§ What this task involves: Starting at the first line of the listing below, repeat each line exactly until the line containing "return Vector((x, -(half", which you include. Leave out pictures.

[START OF Given information]

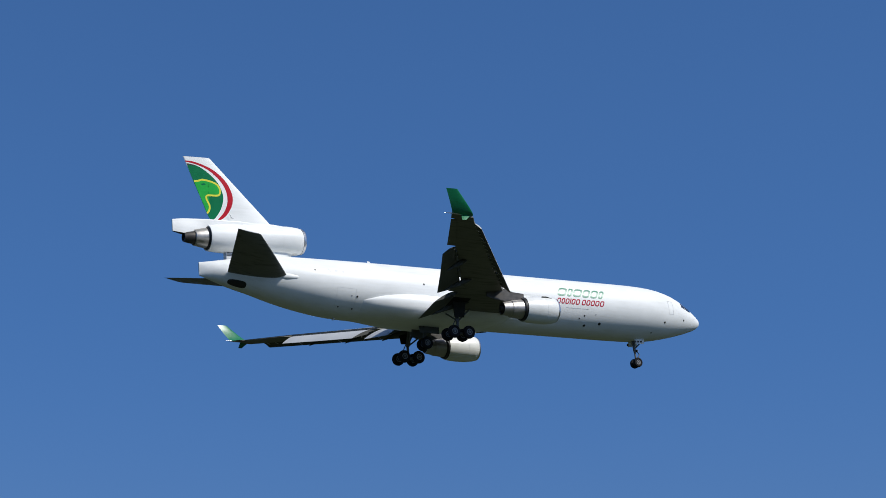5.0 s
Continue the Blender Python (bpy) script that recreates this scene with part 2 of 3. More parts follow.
def fus(x, a, out=0.0):
    """A point of the fuselage skin at station x; a: degrees above the horizontal, 0 starboard, 180 port."""
    top, bot, half = spline(FUS_X, FUS_TOP, x), spline(FUS_X, FUS_BOT, x), spline(FUS_X, FUS_HALF, x)
    t = radians(a)
    top, bot = top + droop(x), bot + droop(x)
    return Vector((x, -(half + out) * math.cos(t), (top + bot) / 2 + ((top - bot) / 2 + out) * math.sin(t)))


def skin_patch(x0, x1, a0, a1, out=0.012, nx=8, na=6, slant=0.0):
    """A thin plate that hugs the fuselage."""
    bm = bmesh.new()
    for o in (out,):
        g = [[bm.verts.new(fus(x0 + (x1 - x0) * i / nx + slant * j / na, a0 + (a1 - a0) * j / na, o)) for j in range(na + 1)] for i in range(nx + 1)]
        for i in range(nx):
            for j in range(na):
                bm.faces.new((g[i][j], g[i + 1][j], g[i + 1][j + 1], g[i][j + 1]))
    ext = bmesh.ops.extrude_face_region(bm, geom=bm.faces[:])
    for v in ext["geom"]:
        if isinstance(v, bmesh.types.BMVert):
            v.co = v.co + (Vector((0, v.co.y, v.co.z)).normalized() * -0.02)
    return bm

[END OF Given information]

§ Written solution:
5.0 s
Continue the Blender Python (bpy) script that recreates this scene with part 2 of 3. More parts follow.
def fus(x, a, out=0.0):
    """A point of the fuselage skin at station x; a: degrees above the horizontal, 0 starboard, 180 port."""
    top, bot, half = spline(FUS_X, FUS_TOP, x), spline(FUS_X, FUS_BOT, x), spline(FUS_X, FUS_HALF, x)
    t = radians(a)
    top, bot = top + droop(x), bot + droop(x)
    return Vector((x, -(half + out) * math.cos(t), (top + bot) / 2 + ((top - bot) / 2 + out) * math.sin(t)))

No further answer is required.